Introduction
In this chapter, I discuss a linguistics course that I taught for about three years in a multi-age primary school classroom and how what started as a simple “guest spot” in a school evolved into a bigger project with broader applications. I demonstrate ways in which I, along with the primary teachers, integrated linguistics into the curriculum (into language arts, social studies, science, and even a bit into math).
It has long been recognized that K-12 teachers can benefit from linguistic knowledge. Linguists in the US began to recognize the importance of some of the findings of their field to K-12 education in the 1960s and 1970s, which led to several projects designed to determine which aspects of linguistics might be best incorporated into K-12 curriculum and how to undertake that incorporation. O'Neil (Chapter 2 in this volume) describes a 1962 US Office of Education project, strongly supported by the National Council of Teachers, called Project English. Keyser (1970) offers lesson plans that were part of a Massachusetts Department of Education project to integrate linguistics into K-12 curricula.

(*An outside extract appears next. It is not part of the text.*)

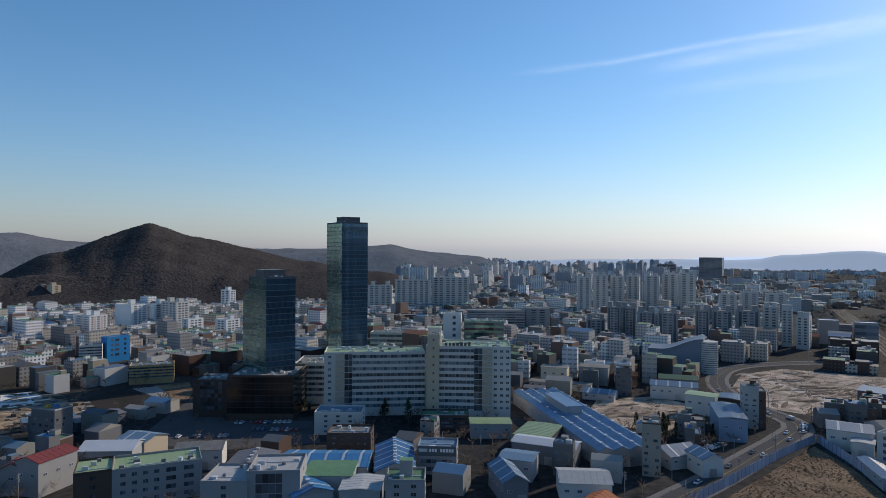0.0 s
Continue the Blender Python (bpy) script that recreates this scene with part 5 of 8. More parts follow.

Though these projects came to an end for various reasons, discussed elsewhere in this volume, a handful of linguists have continued to work at incorporating linguistics into K-12 classrooms.
More recently, Chomsky et al. (1985), Fabb (1985), Goodluck (1991), Honda (1994), Wolfram (1997), and Reaser and Wolfram (2005) have all demonstrated that linguistics activities are successful and beneficial in K-12 education.